BioSphere's home office was on lock down. A ring of steel and guns surrounded the campus, with more guns than had been at her house. Teams were readying themselves to enter the building, to bring Dane and his hostage out.
She could tell from the general feeling, though, that the cops seemed to empathize with Dane and what he was doing. Pharma had targeted first responders as their prime market with a drug that didn't even work.
“Sure we have to even go in after this guy?” one of the SWAT joked. “Seems like a real dick, from the news.”
“Orders are orders,” the officer in charge said, as they walked past. “Until you're signing the city's checks, you gotta follow 'em.”
Emily and Det. Moore set up near the front of the line, at a vantage point that gave them a clear line of sight to her destroyed Escalade and the office building's entrance beyond. The detective stuffed a phone into her hand. “You know the number?”
“By heart,” she said. She'd had to call and talk to Barker more times than she had liked throughout her short tenure at BioSphere, and she’d had the number memorized in the first week. She dialed the number, then worked her way through the automatic answering service, with its robotic operator.
The phone began to ring. After a few short buzzes, someone picked up. “Edward?”
“No,” the voice on the other end grated, “Edward can't come to the phone right now. Can I take a message for this asshole?”
“Dane!” Her heart leapt with joy to hear him safe and sound. “Dane, baby, you're fine!”
“For now,” he said, the smile coming through in his voice. “But, you know, the day's still young. Guess you got out all right?”
“Yeah, of course.”
“Good,” he said, sighing. “I'm glad. They giving you any trouble?”
“Not since the story hit the news,” she replied. “They all know what you're doing, and why you're doing it. Everyone knows. I've just . . . I'm just so worried about you, Dane. I want you to come out of there.”
“That worried, huh?” he asked, his breath heavy on the phone. “You sure you want a crazy vet like me?”
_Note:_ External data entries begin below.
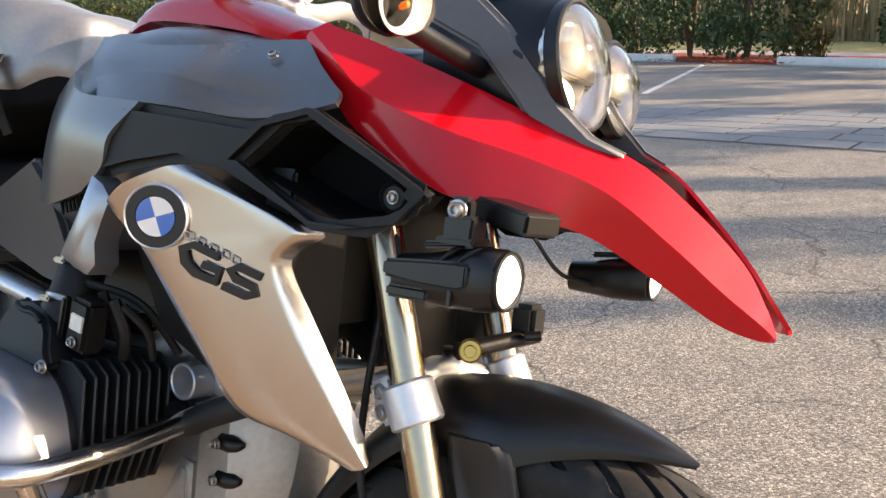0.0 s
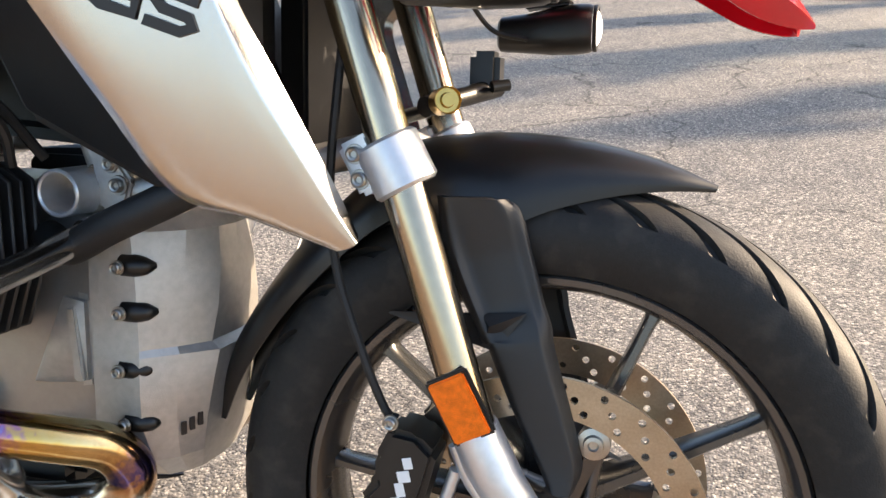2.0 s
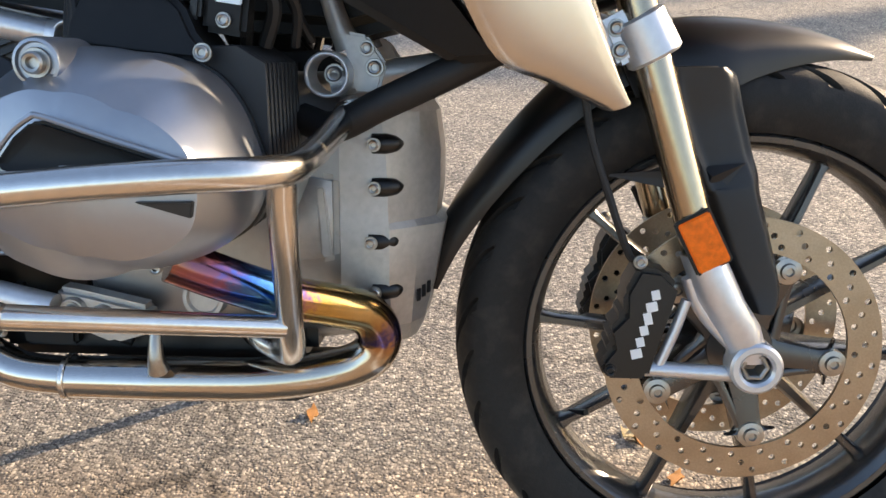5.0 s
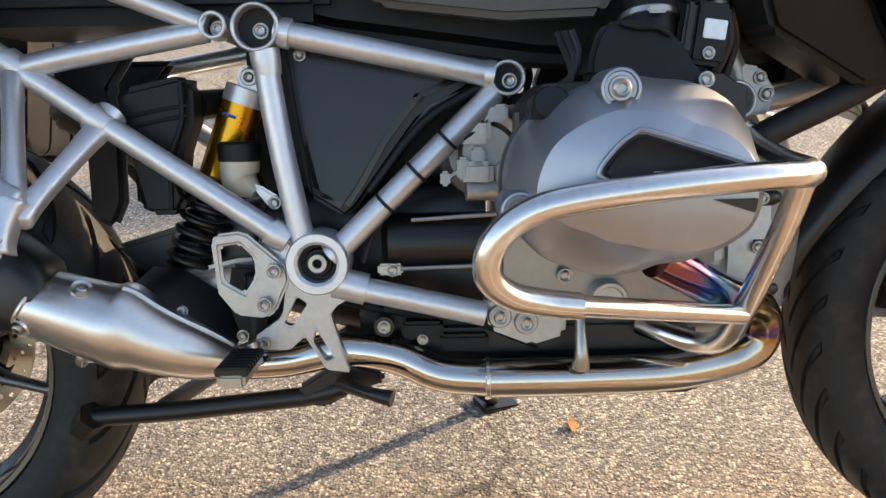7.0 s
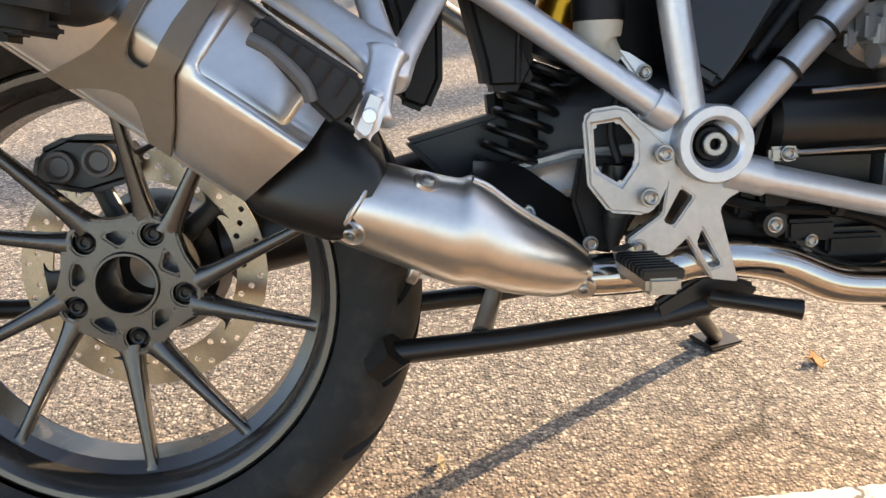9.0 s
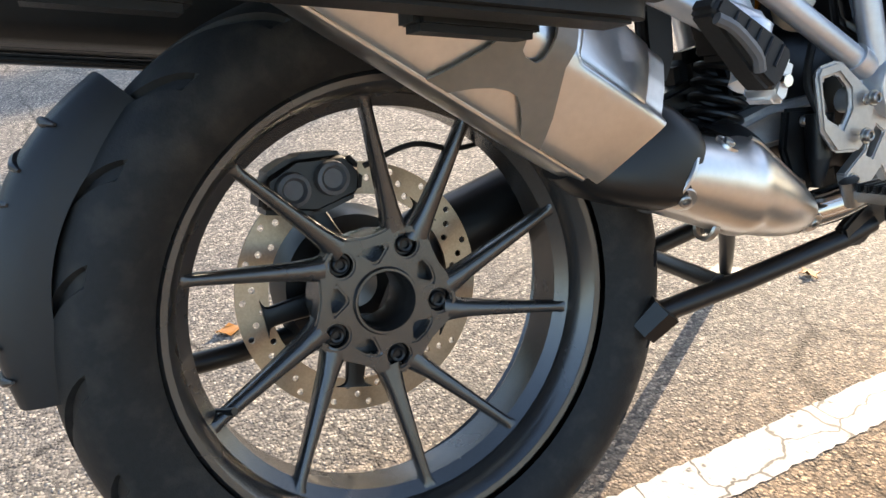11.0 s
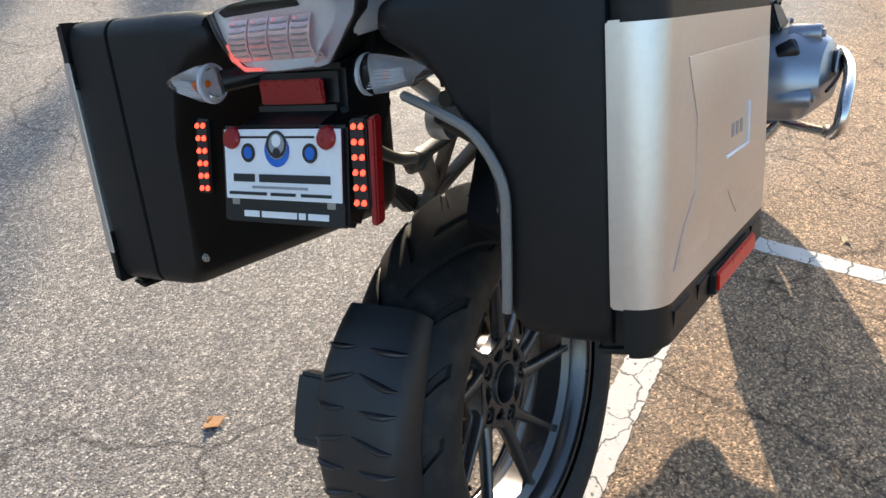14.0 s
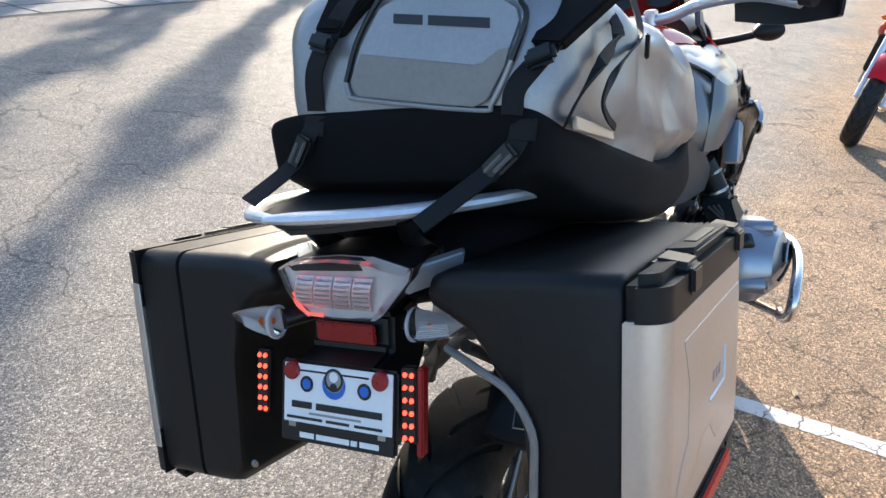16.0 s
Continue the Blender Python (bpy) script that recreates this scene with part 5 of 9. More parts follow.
low = part("lower_casting", slab([(0.772, -0.138, 0.408), (0.80, -0.138, 0.404), (0.872, -0.138, 0.388), (0.870, -0.138, 0.358), (0.83, -0.138, 0.346), (0.78, -0.138, 0.366)], (0, 0.03, 0), 0.006), CAST, moto, "cast lower engine mount")
for x, z in ((0.792, 0.384), (0.823, 0.376)):
    b = part("bolt_boss", lathe([(0.0, 0.004), (0.0125, 0.004), (0.0145, 0.0), (0.0145, -0.02)], (x, -0.140, z), (0, -1, 0), 24), CAST, low)
    screw(b, x, -0.145, z, 0.0078)
part("oil_filler", lathe([(0.0, 0.004), (0.016, 0.004), (0.018, 0.008), (0.022, 0.008), (0.024, 0.0), (0.024, -0.02)], (0.925, -0.115, 0.395), (0, -1, 0), 32), CAST, moto)
screw(low, 0.873, -0.112, 0.425, 0.007)
part("oil_sensor", tube([(0.885, -0.15, 0.385), (0.885, -0.16, 0.345), (0.885, -0.155, 0.325)], [0.005, 0.008, 0.011], 12, 3), ZINC, moto)
lw = part("lower_wiring", tube([(0.60, -0.10, 0.40), (0.66, -0.11, 0.385), (0.75, -0.11, 0.375), (0.84, -0.11, 0.34)], 0.006, 8), BLACK, moto, "black cable run and sensor")
for c_, z_ in (((0.70, -0.105, 0.362), (0.05, 0.03, 0.022)), ((0.665, -0.10, 0.385), (0.03, 0.03, 0.04)), ((0.75, -0.10, 0.345), (0.06, 0.03, 0.02)), ((0.64, -0.09, 0.40), (0.022, 0.03, 0.05)), ((0.725, -0.12, 0.392), (0.016, 0.02, 0.03))):
    part("plug", box(c_, z_, 0.004), BLACK, lw)
part("sensor", tube([(0.655, -0.118, 0.372), (0.655, -0.135, 0.372)], 0.012, 16, 1), SATIN, lw)
screw(lw, 0.655, -0.136, 0.372, 0.006)
screw(lw, 0.70, -0.122, 0.352, 0.005)
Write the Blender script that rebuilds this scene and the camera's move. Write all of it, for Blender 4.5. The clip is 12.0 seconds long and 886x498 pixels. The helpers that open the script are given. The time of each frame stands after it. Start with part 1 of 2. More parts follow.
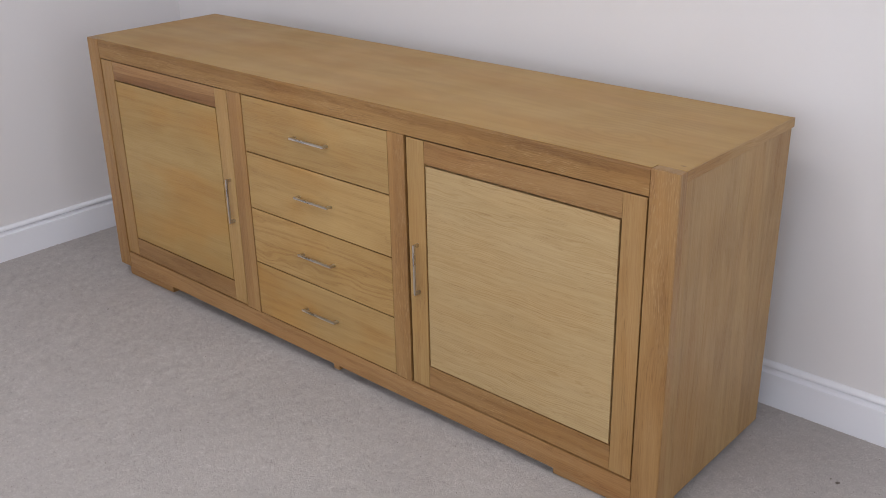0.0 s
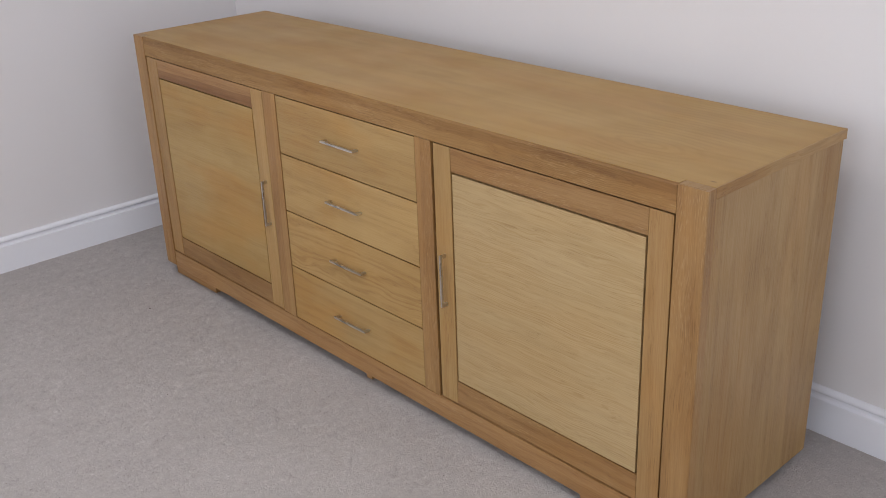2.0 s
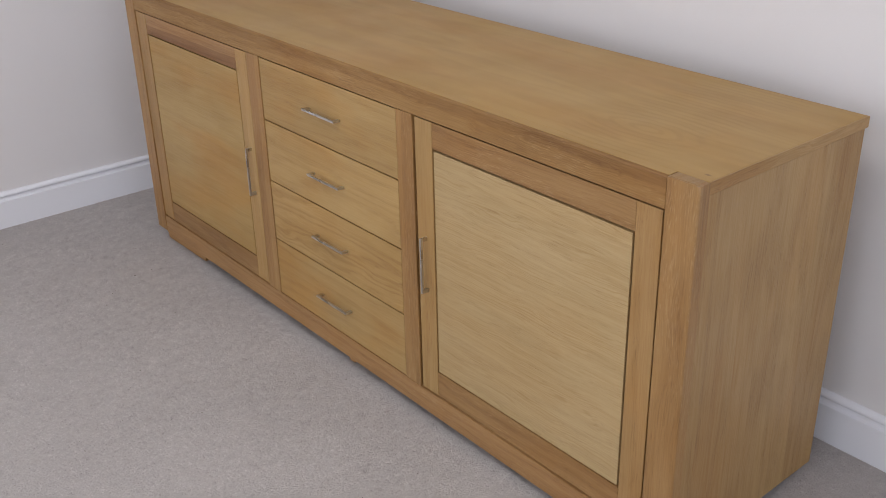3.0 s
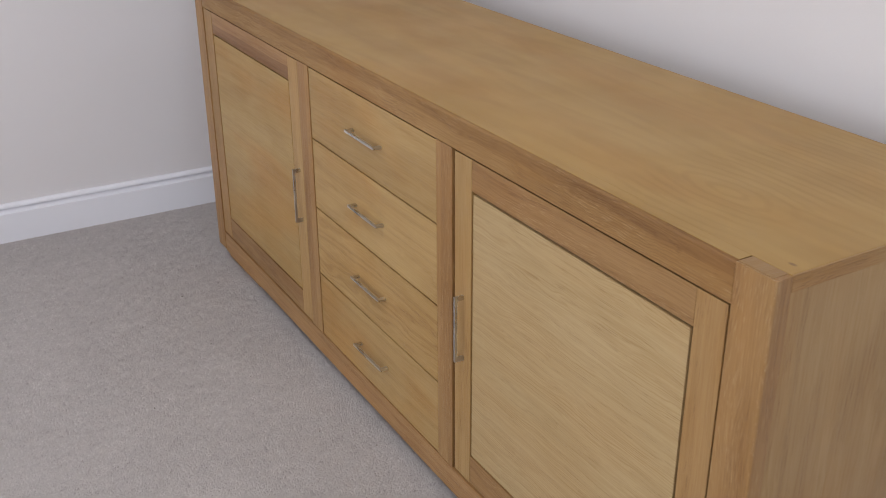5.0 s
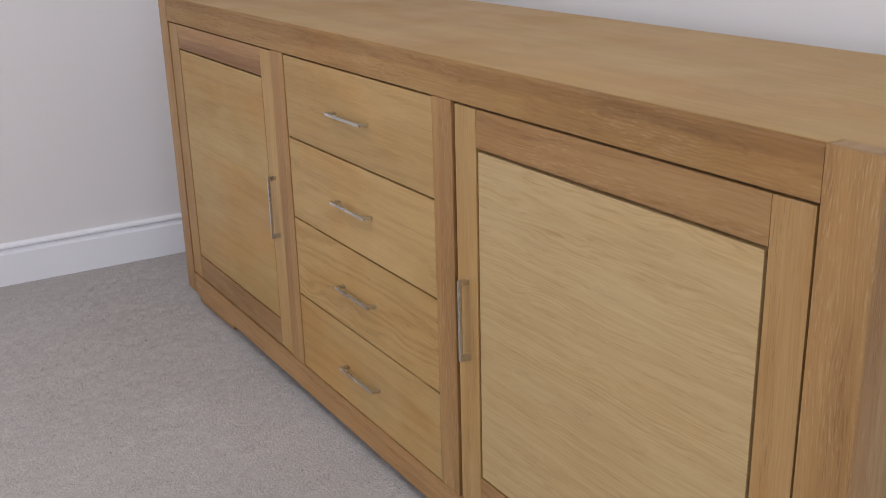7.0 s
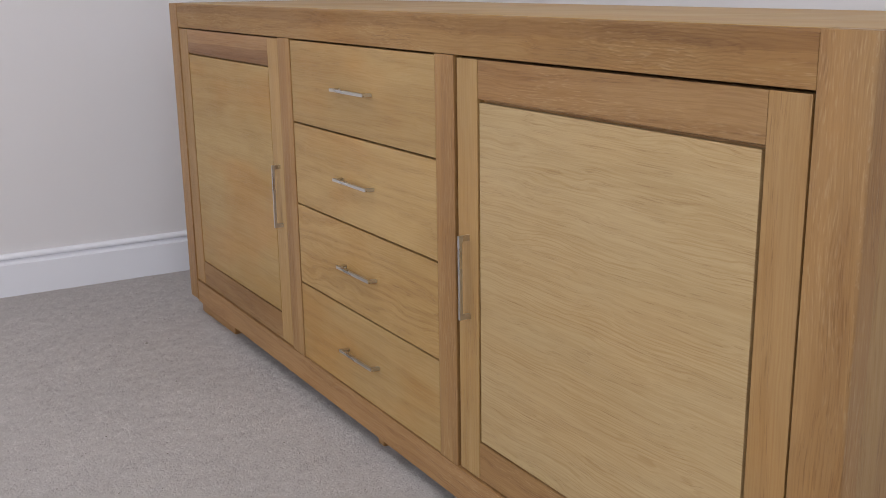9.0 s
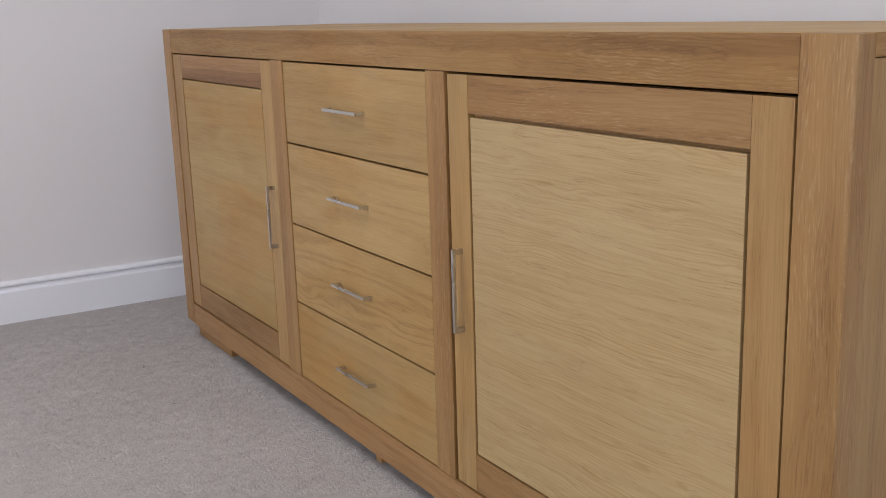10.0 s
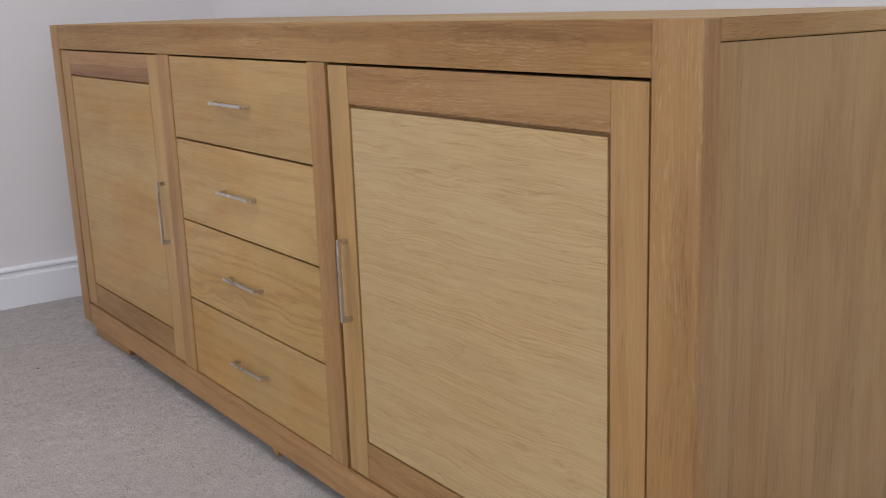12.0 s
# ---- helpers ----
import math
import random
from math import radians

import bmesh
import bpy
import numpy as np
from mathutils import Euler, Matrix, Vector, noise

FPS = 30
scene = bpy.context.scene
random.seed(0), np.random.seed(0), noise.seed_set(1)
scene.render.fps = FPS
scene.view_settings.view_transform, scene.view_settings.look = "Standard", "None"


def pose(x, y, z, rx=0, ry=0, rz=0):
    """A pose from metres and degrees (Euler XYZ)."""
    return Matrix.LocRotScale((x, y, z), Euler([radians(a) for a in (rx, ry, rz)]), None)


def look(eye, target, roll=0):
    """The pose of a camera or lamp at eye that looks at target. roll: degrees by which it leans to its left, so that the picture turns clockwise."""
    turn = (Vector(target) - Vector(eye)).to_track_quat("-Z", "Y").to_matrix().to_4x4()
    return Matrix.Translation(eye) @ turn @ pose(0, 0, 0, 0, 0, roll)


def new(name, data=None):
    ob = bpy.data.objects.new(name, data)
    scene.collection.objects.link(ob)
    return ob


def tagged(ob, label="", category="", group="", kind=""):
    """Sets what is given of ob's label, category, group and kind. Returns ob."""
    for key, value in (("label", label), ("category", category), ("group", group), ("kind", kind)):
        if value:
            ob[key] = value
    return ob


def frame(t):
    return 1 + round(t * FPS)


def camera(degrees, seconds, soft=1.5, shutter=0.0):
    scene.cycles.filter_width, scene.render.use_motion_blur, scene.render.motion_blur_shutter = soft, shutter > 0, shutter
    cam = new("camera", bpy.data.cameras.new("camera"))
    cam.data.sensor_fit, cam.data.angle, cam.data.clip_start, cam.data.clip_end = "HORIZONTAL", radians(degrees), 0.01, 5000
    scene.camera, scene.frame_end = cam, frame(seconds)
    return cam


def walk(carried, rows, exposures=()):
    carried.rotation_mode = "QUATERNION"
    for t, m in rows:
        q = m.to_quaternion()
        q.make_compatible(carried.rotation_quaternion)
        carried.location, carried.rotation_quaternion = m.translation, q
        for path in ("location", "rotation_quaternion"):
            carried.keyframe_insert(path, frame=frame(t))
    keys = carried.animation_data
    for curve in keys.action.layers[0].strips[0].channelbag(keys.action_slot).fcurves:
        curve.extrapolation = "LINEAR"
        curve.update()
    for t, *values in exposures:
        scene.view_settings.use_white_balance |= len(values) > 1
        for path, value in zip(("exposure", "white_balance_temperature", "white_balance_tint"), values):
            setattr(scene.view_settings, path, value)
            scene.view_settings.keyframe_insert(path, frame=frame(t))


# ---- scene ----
cam = camera(44.1, 12.0, soft=0.9, shutter=0.5)
PATH = [
    (0, (2.67, -1.494, 1.269), (1.412, -0.144, 0.499), -1.3),
    (0.5, (2.685, -1.467, 1.266), (1.401, -0.142, 0.495), -1.6),
    (1, (2.706, -1.425, 1.269), (1.382, -0.146, 0.486), -1.6),
    (1.5, (2.715, -1.377, 1.27), (1.354, -0.137, 0.49), -1.5),
    (2, (2.697, -1.324, 1.265), (1.318, -0.103, 0.485), -2.2),
    (2.5, (2.666, -1.244, 1.258), (1.279, -0.063, 0.432), -2.2),
    (2.7, (2.658, -1.196, 1.252), (1.263, -0.034, 0.413), -1.7),
    (4.3, (2.579, -0.833, 1.233), (1.063, 0.139, 0.364), -2.1),
    (4.5, (2.554, -0.812, 1.224), (1.013, 0.135, 0.371), -1.3),
    (5, (2.483, -0.762, 1.163), (0.901, 0.141, 0.335), -0.3),
    (5.5, (2.422, -0.726, 1.086), (0.802, 0.2, 0.366), -1.2),
    (6, (2.375, -0.708, 1.013), (0.744, 0.228, 0.333), -1.5),
    (6.5, (2.353, -0.706, 0.96), (0.721, 0.245, 0.302), -1.3),
    (7, (2.331, -0.707, 0.893), (0.702, 0.266, 0.262), -1.5),
    (7.2, (2.328, -0.704, 0.87), (0.697, 0.274, 0.25), -1.7),
    (8.8, (2.368, -0.725, 0.741), (0.698, 0.255, 0.24), -1.2),
    (9, (2.374, -0.727, 0.733), (0.703, 0.26, 0.251), -0.9),
    (9.5, (2.382, -0.734, 0.725), (0.707, 0.259, 0.268), -1.5),
    (10, (2.391, -0.734, 0.719), (0.715, 0.266, 0.286), -1.8),
    (10.5, (2.398, -0.73, 0.715), (0.728, 0.276, 0.268), -2.3),
    (11, (2.409, -0.722, 0.714), (0.76, 0.313, 0.257), -2.1),
    (11.5, (2.421, -0.714, 0.713), (0.799, 0.367, 0.265), -2.1),
    (12, (2.429, -0.706, 0.712), (0.835, 0.417, 0.266), -2.2),
]
walk(cam, [(t, look(eye, target, roll)) for t, eye, target, roll in PATH])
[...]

“Well, I wasn't at first,” she replied. “I'll be honest. When I first met you in my office, I really did care about what you and your brother were going through. But, I thought I had to keep my company front and center. I thought I needed to keep my own emotions from coming through. But you've shown me I don't need to hide behind my ambitions anymore, and that there are more important things in my life.”
Silence on his end, punctuated by him licking his lips.
“I just, I want you out of there. I want you back in my life. This past week or so, it's just been the most eye-opening experience for me, and I don't think I can ever go back to the life I was leading before you. You've changed me, through and through. You really have.”
“You …” he began, trailing off for a moment, then speaking again. “You've changed me, too, Emily. For the better. You really have. I was broken before. Just shattered. But I feel like I can have some peace now. I'm not perfect, of course. No man is.”
“I don't want or need you to be perfect, Dane,” Emily said, feeling the wetness on her cheeks from her falling tears. “I just want you to be mine. And in one piece, of course.”
“Yeah,” he said. “I think I can do that. I think I can get back in one piece for you.”
“You're going to try, then?”
“Yeah,” he repeated. “I'm coming out.”
She closed her eyes, trying to squeeze the tears to a stop. “Thank you,” she whispered.
“I love you,” Dane whispered.
“I love you, too, Dane Bishop.”
# # #
Dane
“Well,” Dane said after he hung up the phone, his pistol still trained on Edward. “Looks like I've got everything I need from you. Everything I'd ever possibly need.”
Edward's eyes nearly crossed as he stared down his nose at the barrel of his own pistol pointed back at him. “What do you mean?” he asked, nearly stumbling over his words. “Are you . . .?”
Dane thumbed back the hammer on the small automatic he'd snatched from Edward's hands, seriously considered his options. The man in front of him deserved to die. He knew that. He deserved Benton's looming fate, and worse—much worse—for the resulting deaths of Dane's niece and nephew.